To understand, reflect, and attempt to delve deeper, and establish useful comparisons by broadening perspectives is the goal of the series of collateral events to the beautiful and moving exhibition Seeing Auschwitz, hosted until March 31st at the State Archives of Turin. The most recent of these events took place at the same venue on March 5th, bringing to the public’s attention a topic that may seem secondary, but which actually leads us to gauge the extent of the upheavals imposed not only on the Jewish minority but on Italian society as a whole by the anti-Semitic stance of the fascist regime: the impact of several prominent Jewish leaders and Jewish entrepreneurs in general on the “racial campaign” and the racist laws of 1938 and the following years. This is the central theme of the book “La memoria ritrovata. Storia di imprenditori e diretti ebrei nell’Italia delle leggi razziali” (“The Rediscovered Memory. A History of Jewish Entrepreneurs and Managers in the Italy of the Racial Laws” [Il Sole 24 Ore], 2026] by economic historian Germano Maifreda, professor at the University of Milan.

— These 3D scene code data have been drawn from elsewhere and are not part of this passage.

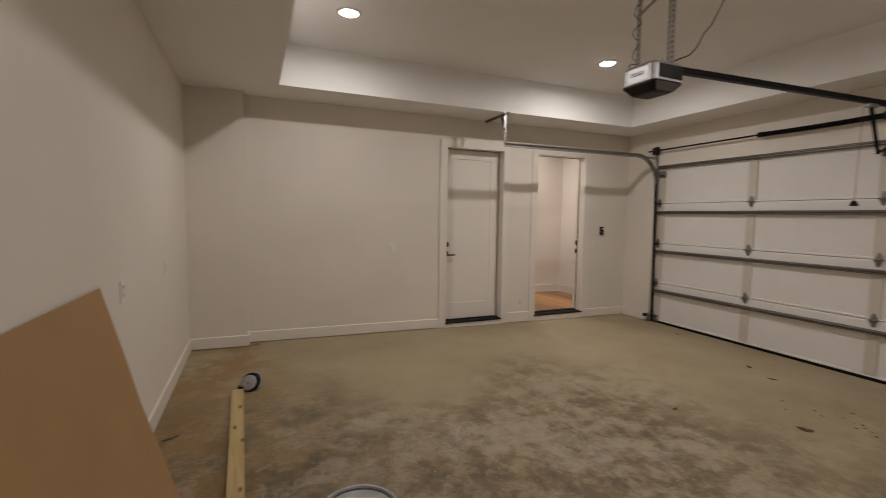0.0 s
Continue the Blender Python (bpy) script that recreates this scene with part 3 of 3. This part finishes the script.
TL, TR = 5.452, 0.145
t_left = track_set(TL, 1, 3.35, "galvanised garage door track hung from the soffit above two doors", TL)
t_right = track_set(TR, -1, 3.40, "galvanised garage door track hung from the tray ceiling", TR + 0.042)
hz = 2.465
# hangers: a short drop under the soffit, a long one to the tray ceiling
ax, ay = 3.36, TL - 0.013
part("hanger_angle", angle_bar((ax, ay, hz - 0.02), (ax, ay, SOFFIT - 0.001), 0.026, 0.003, radians(-90)), M_ZINC, t_left, "slotted galvanised angle")
slots(t_left, (ax, ay, hz + 0.03), (ax, ay, SOFFIT - 0.01), 0.026, radians(-90))
part("ceiling_angle", angle_bar((ax, ay - 0.03, SOFFIT - 0.001), (ax, 5.985, SOFFIT - 0.001), 0.036, 0.003, radians(180)), M_STRUT, t_left, "dark steel ceiling angle")
part("brace_strap", angle_bar((ax + 0.01, ay + 0.012, hz + 0.12), (ax + 0.01, ay + 0.13, SOFFIT - 0.03), 0.022), M_STRUT, t_left)
bx, by = 3.41, TR + 0.054
part("hanger_angle", angle_bar((bx, by, hz - 0.02), (bx + 0.005, by - 0.01, CEIL - 0.001), 0.026, 0.003, radians(90)), M_GALV, t_right, "slotted galvanised angle")
part("brace_angle", angle_bar((bx - 0.004, by + 0.004, hz + 0.08), (bx - 0.02, by + 0.26, CEIL - 0.001), 0.034, 0.003, radians(180)), M_ZINC, t_right, "slotted galvanised brace")
slots(t_right, (bx - 0.004, by + 0.004, hz + 0.08), (bx - 0.02, by + 0.26, CEIL - 0.001), 0.034, radians(180))
part("end_bolt", rod((bx, by - 0.03, hz), (bx, by + 0.03, hz), 0.008, 8), M_DARKMETAL, t_right)

# ---- torsion spring shaft ----
SX, SZ = 5.925, 2.562
shaft = thing("torsion_spring_shaft", "torsion shaft with two black springs above the garage door", "spring shaft", "", (SX, 2.8, SZ))


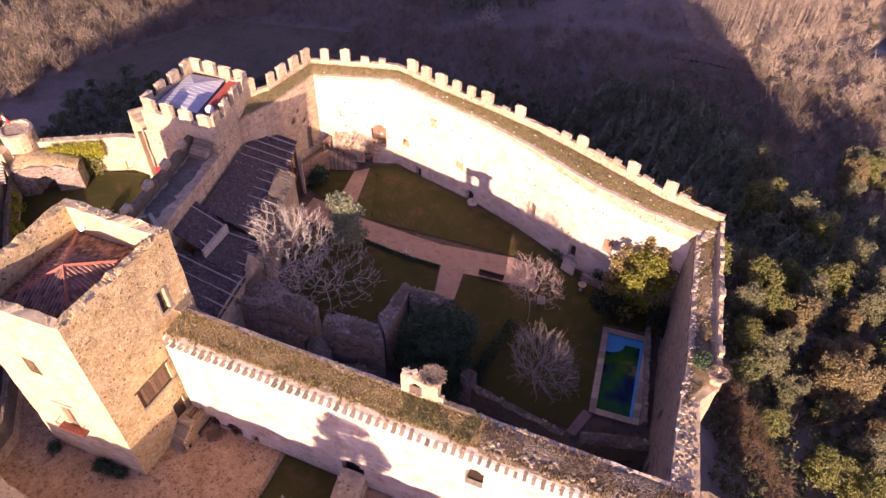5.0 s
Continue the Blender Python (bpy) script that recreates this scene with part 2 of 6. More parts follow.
def wall(name, front, back, z0, tops, mat, holes=(), step=0.9, rough=0.06, ragged=0.1, label="", parent=None, kind="structure", category="wall", ztop_back=None, batter=0.0):
    """A thick wall between two plan polylines of as many points. tops: heights at those points. holes: (s0, s1, z0, z1, depth, arched): depth None goes through,
    else a recess from the front; s runs along the front. The faces are gently uneven and the crest ragged."""
    P, Q = [Vector(p) for p in front], [Vector(p) for p in back]
    dist = [0.0]
    for a, b in zip(P, P[1:]):
        dist.append(dist[-1] + (b - a).length)
    total = dist[-1]
    boxes = []
    for s0, s1, h0, h1, depth, arched in holes:
        if arched:
            k = 6
            for i in range(k):
                a0, a1 = s0 + (s1 - s0) * i / k, s0 + (s1 - s0) * (i + 1) / k
                u = abs((i + 0.5) / k * 2 - 1)
                boxes.append((a0, a1, h0, h1 - (s1 - s0) / 2 * (1 - math.sqrt(1 - u * u)), depth))
        else:
            boxes.append((s0, s1, h0, h1, depth))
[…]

To assess the impact of this pernicious trend (which is inherent in totalitarian ideology), the author’s expertly drawn profile, along with appropriate historical and bibliographical references, prompted by Dario Disegni’s questions, suffices. On the one hand, the centuries of the modern era, in which underlying official anti-Judaism was circumvented and effectively defused by local, temporary, and personal measures (think of the recurring “conduct” or the role of “court Jews”) that favored sectors of the Jewish world active in trade and finance, to the benefit of the entire economic and social system. On the other hand—after the liberation from the ghettos, the recognition of civil and political rights, the patriotic sharing of the Great War, and the illusion of full Italianness—the end of liberal Italy, a climate of increasing imposition and control, Mussolini’s self-interested support for incipient Zionism to encourage Jewish emigration, the growing rejection of their presence and influence, up to the fatal blow of the racist laws that sanctioned the choice of state anti-Semitism. With this approach, every productive function and every positive development brought by Jewish entrepreneurship was lost, paving the way for the great tragedy of Italian Jews. It was then difficult to recover the economic role of several important figures in the postwar period, whose story Maifreda recounts extensively in the second part of his essay. As if completing the picture of isolation and progressive exclusion during the years of the racist laws, Carla Cioglia of the Intesa San Paolo Historical Archive and Erika Salassa, archivist at the 1563 Foundation for Art and Culture, finally outlined the ongoing historical research to reconstruct the experiences of the persecuted Jews, based on the extensive documentation then acquired by E.GE.L.I. (Ente Gestione e Liquidazione Immobiliare), the agency responsible for managing and, if necessary, selling assets seized from Italian Jews.
The only flaw in this interesting afternoon was the small audience attendance. It’s a real shame that these significant opportunities for analysis and understanding are not being adequately addressed.